*INFORMATION PROVIDED*

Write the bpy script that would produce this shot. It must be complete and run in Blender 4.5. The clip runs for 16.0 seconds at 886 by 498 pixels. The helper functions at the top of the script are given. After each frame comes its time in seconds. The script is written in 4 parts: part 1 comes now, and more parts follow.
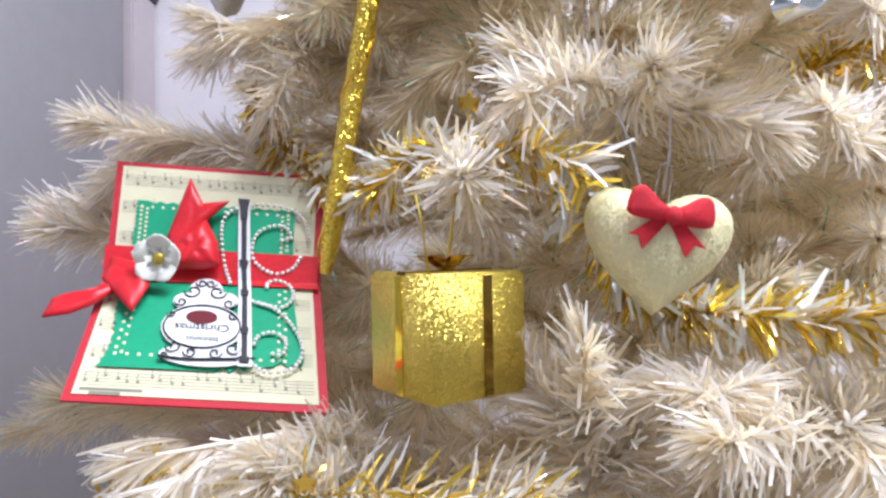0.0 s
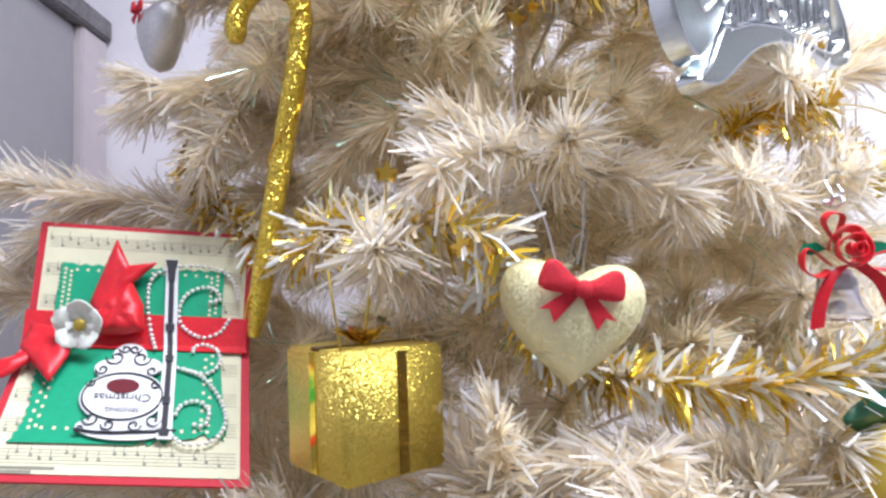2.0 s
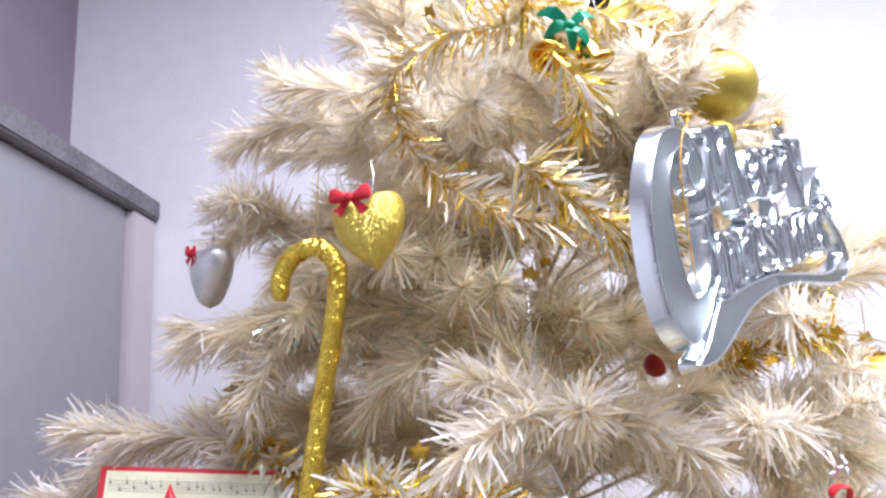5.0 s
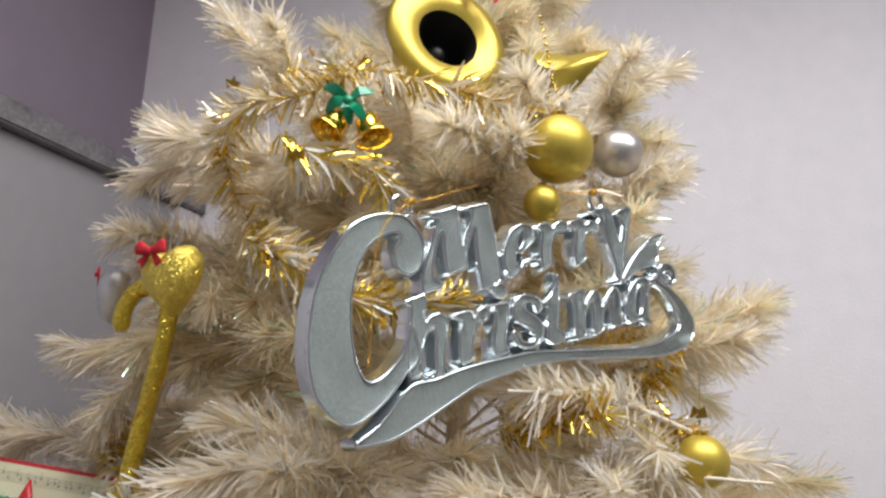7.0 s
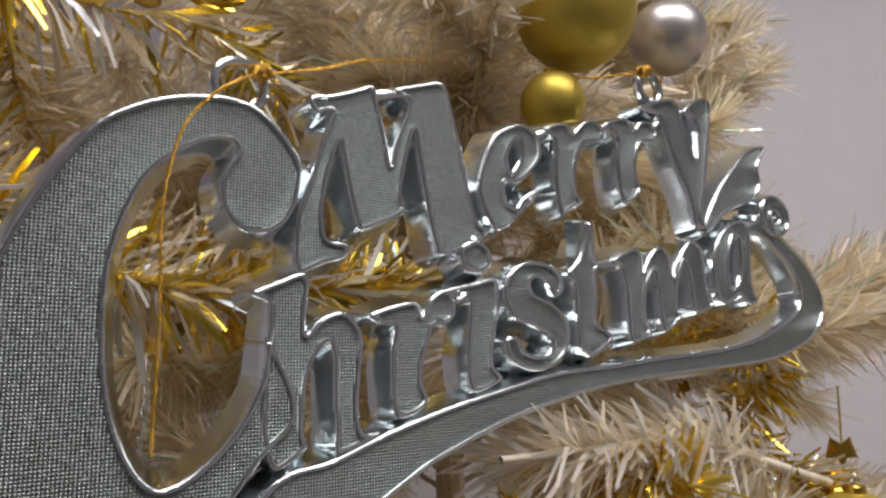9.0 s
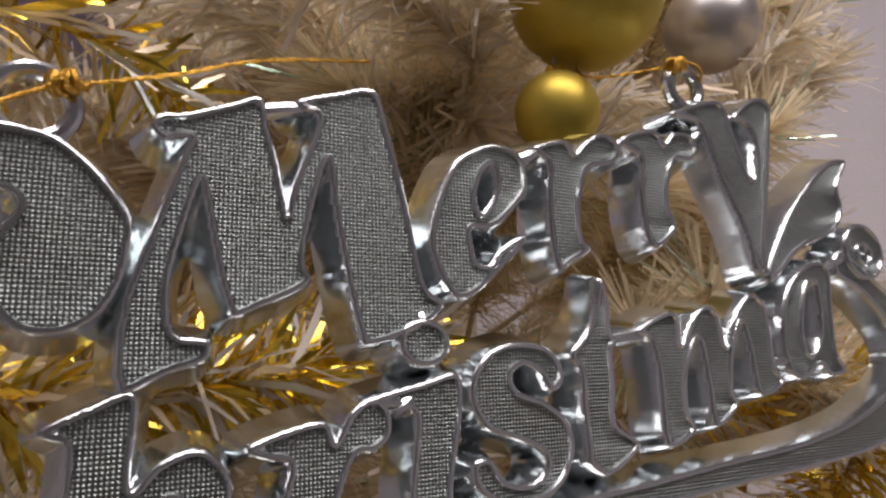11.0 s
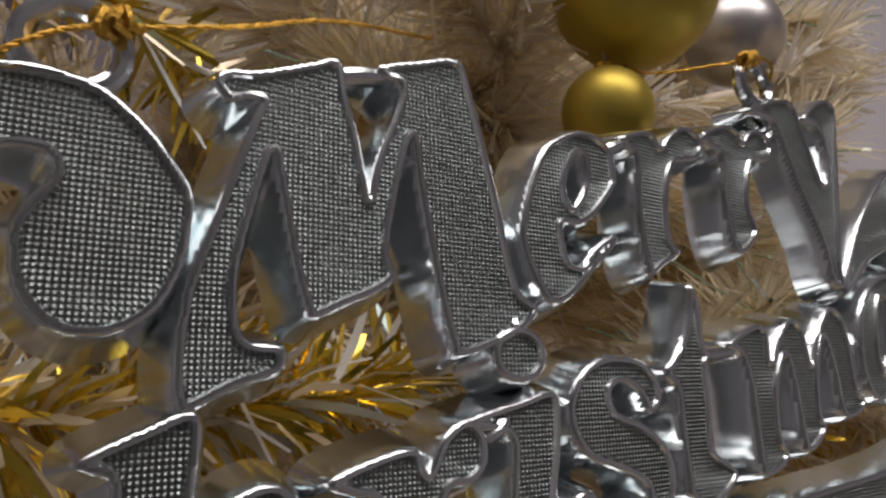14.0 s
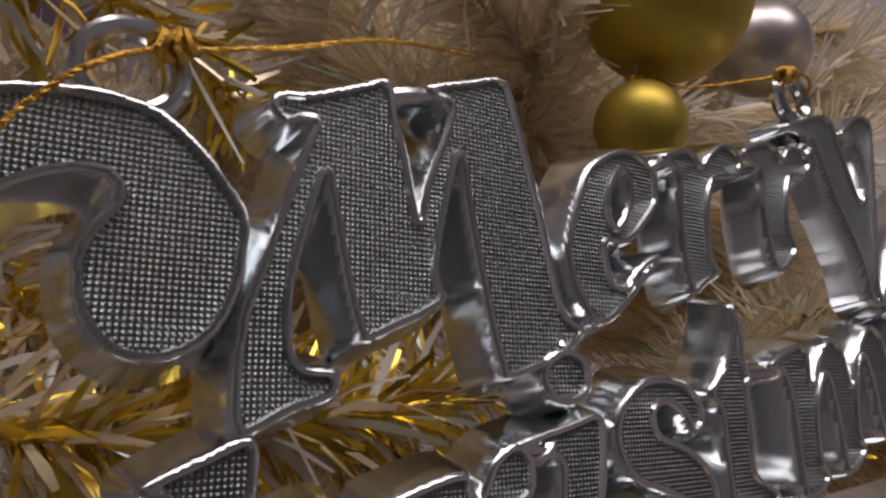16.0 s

*TASK TO COMPLETE*
Repeat the listing in full and exactly. Do not include any images.

*FINAL ANSWER*
Write the bpy script that would produce this shot. It must be complete and run in Blender 4.5. The clip runs for 16.0 seconds at 886 by 498 pixels. The helper functions at the top of the script are given. After each frame comes its time in seconds. The script is written in 4 parts: part 1 comes now, and more parts follow.
0.0 s
2.0 s
5.0 s
7.0 s
9.0 s
11.0 s
14.0 s
16.0 s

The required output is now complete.